= Source material =
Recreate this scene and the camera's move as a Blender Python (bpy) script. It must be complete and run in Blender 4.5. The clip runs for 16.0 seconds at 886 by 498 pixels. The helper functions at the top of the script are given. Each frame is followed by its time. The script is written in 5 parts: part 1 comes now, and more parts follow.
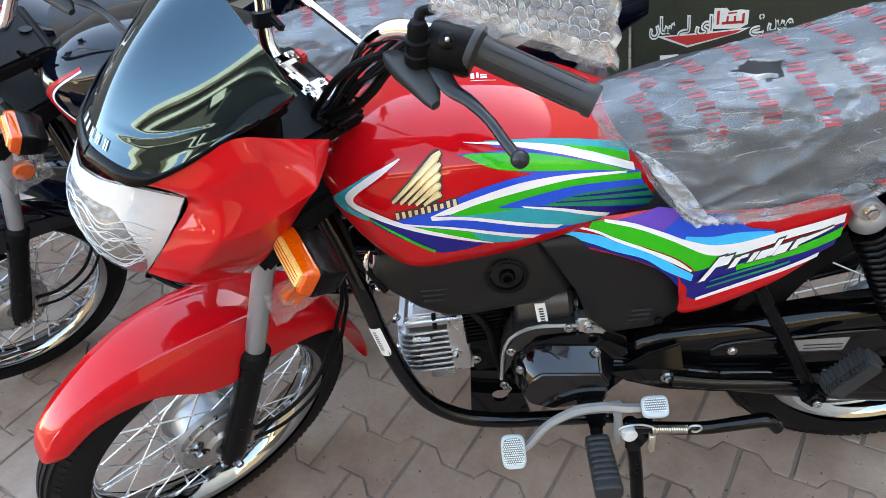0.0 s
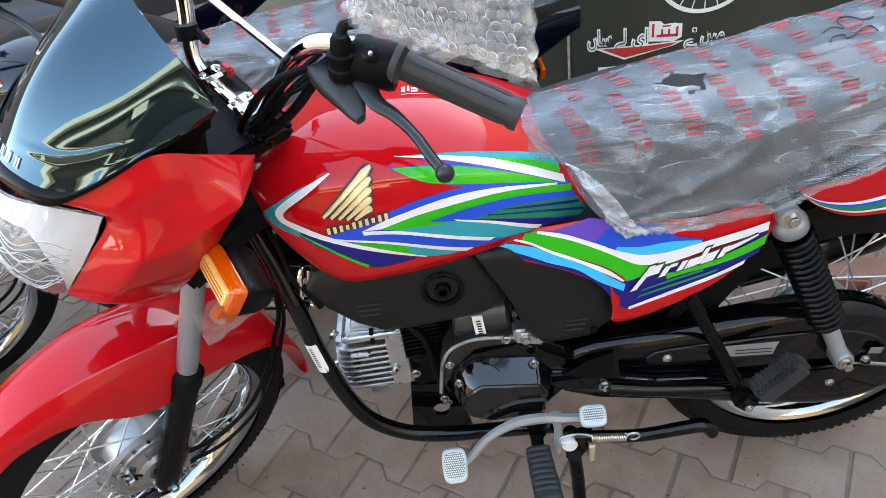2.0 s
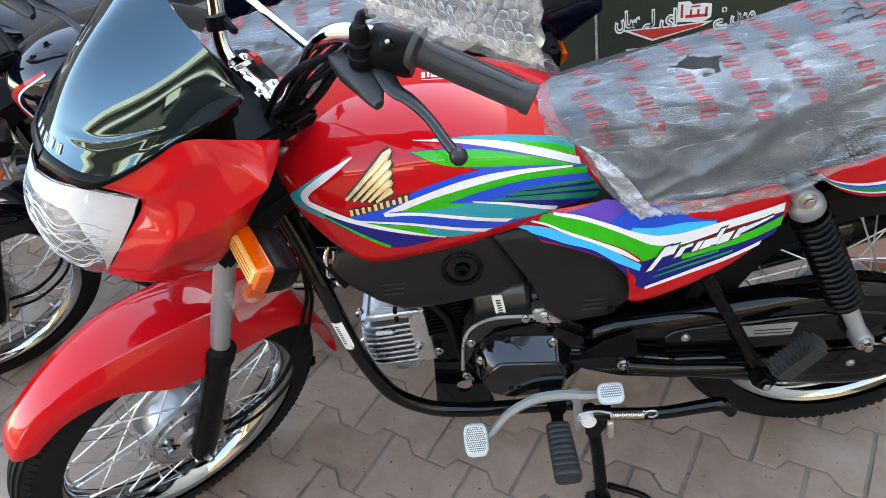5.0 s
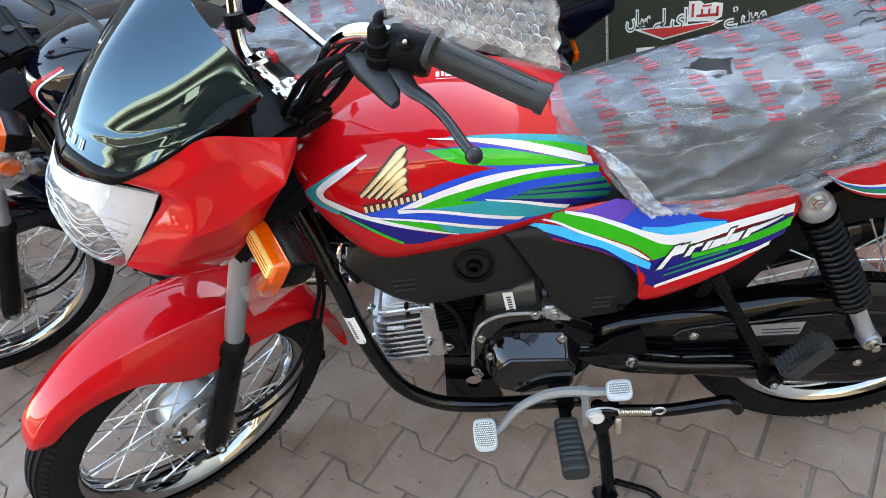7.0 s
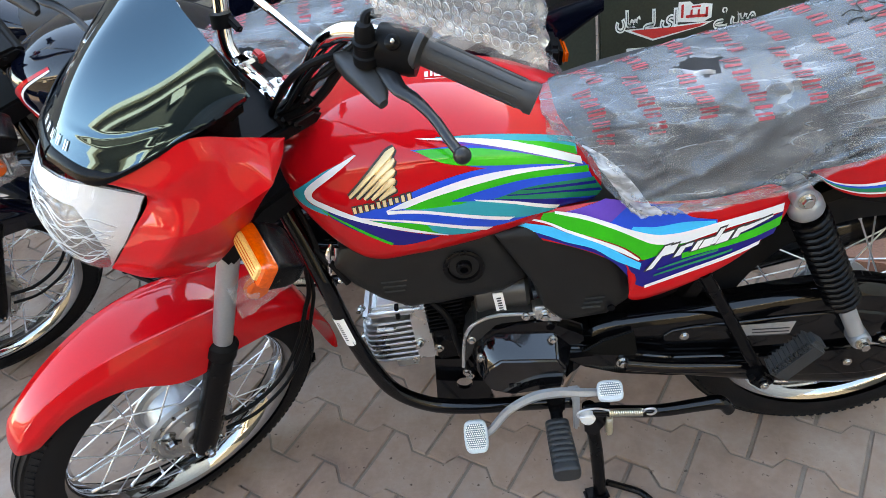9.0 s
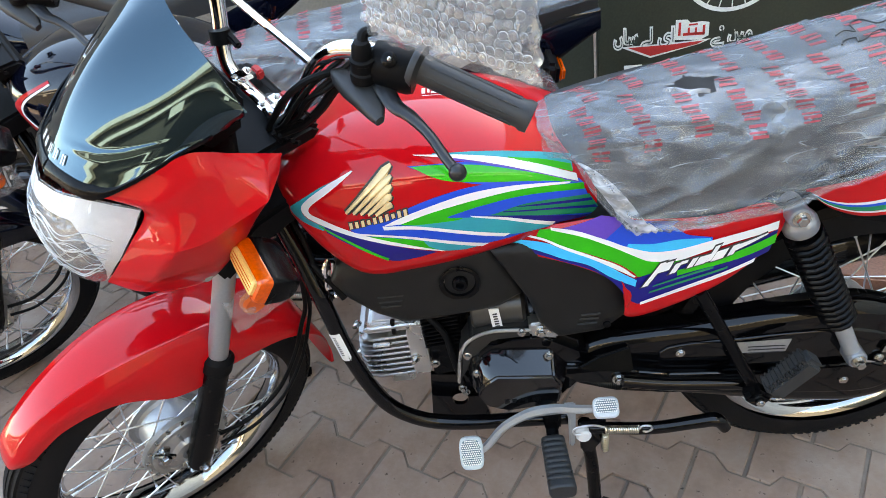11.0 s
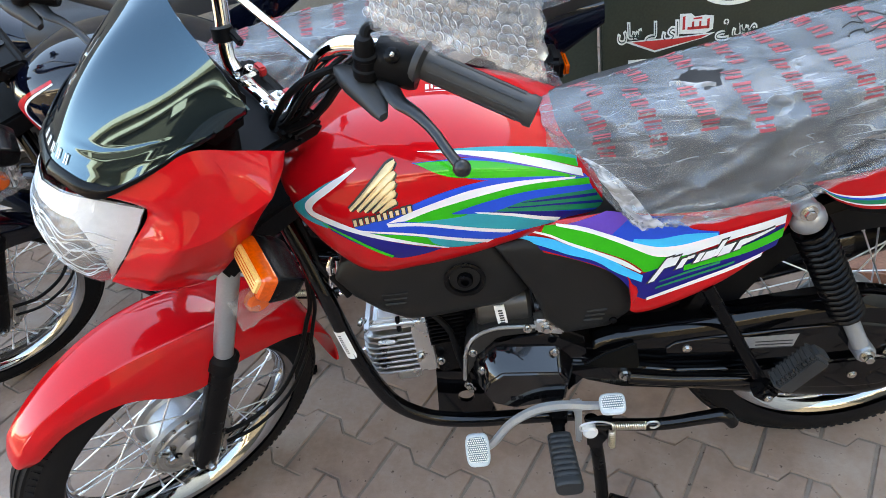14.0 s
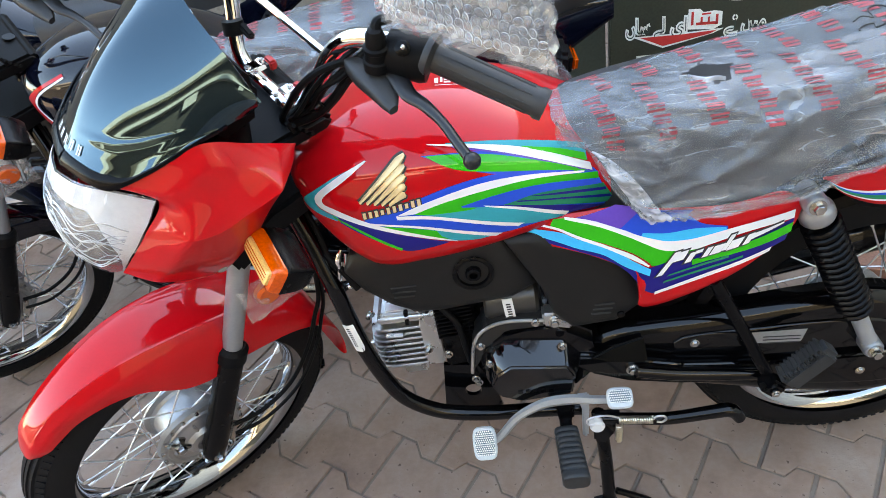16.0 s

= Set exercise =
Output the data above without changes, apart from leaving out the pictures.

= Completed exercise =
Recreate this scene and the camera's move as a Blender Python (bpy) script. It must be complete and run in Blender 4.5. The clip runs for 16.0 seconds at 886 by 498 pixels. The helper functions at the top of the script are given. Each frame is followed by its time. The script is written in 5 parts: part 1 comes now, and more parts follow.
0.0 s
2.0 s
5.0 s
7.0 s
9.0 s
11.0 s
14.0 s
16.0 s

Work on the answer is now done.